Johnson’s contributions to the team throughout his career, and particularly in the 2007 Fiesta Bowl, are more than enough to make him one of Boise State’s (and this author’s in particular) fan favorites.
Trautman is a beloved player if you’re a Boise State fan, but a menace if you’re a fan of just about any other collegiate football team.
One of the most accomplished defensive players of all-time at Boise State, Trautman is the only Bronco to be named a four-time first team All-American. From 1978-1981, the big defensive tackle wreaked havoc in the trenches and made things very difficult for opposing running games.
It isn’t certain how many sacks Trautman had during his career at Boise State because the statistic was not kept when he played, but chances are he would have the record at the school.
When Kellen Moore stepped on Boise State’s campus as a freshman in 2007, not even the wildest expectations could have matched what he ended up doing for the university.
A four year starter for the Broncos from 2008-2011, Moore would go on to become the FBS Division’s all-time leader in wins with 50, as well as set school records for career passing yards and passing touchdowns, wins and passing touchdowns in a season.
Moore can be credited with finally getting the Broncos over the hump as a team that year in and year out is capable of competing with college football’s most powerful programs.
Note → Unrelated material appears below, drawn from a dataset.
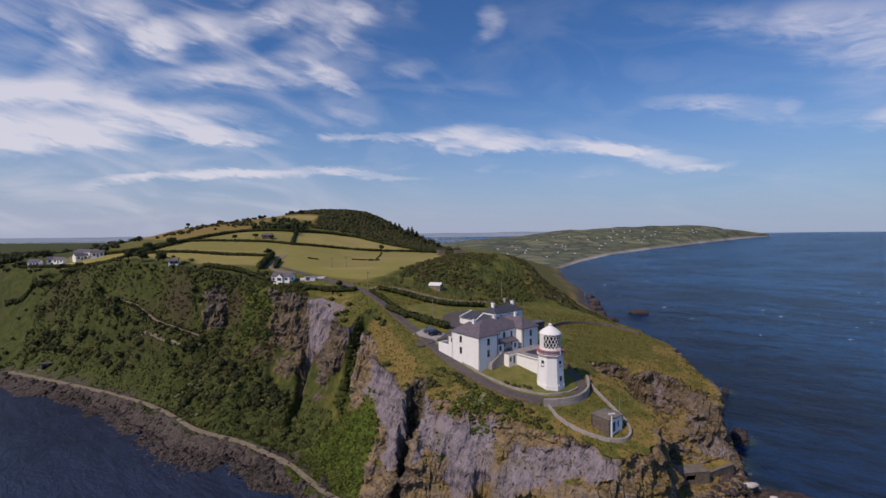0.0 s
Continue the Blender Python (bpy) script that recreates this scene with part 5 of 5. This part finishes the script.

During his time as a Bronco, Moore was able to lead Boise State to victory over teams such as TCU, Georgia, Virginia Tech and Oregon.
However, despite all of his accolades, Moore may remain as one of the most beloved players in Boise State football history more because of what he was unable to accomplish.
A two-time All-American and fourth place finisher in the Heisman Trophy race, Moore played in only one BCS bowl despite losing only three times in his career.
Then, Moore went undrafted in the 2012 NFL Draft.
Thus, many would say Moore received the short end of the stick.
The reasons may change from person to person, but the outcome is the same: Kellen Moore is the greatest quarterback, and perhaps biggest fan favorite, in Boise State football history.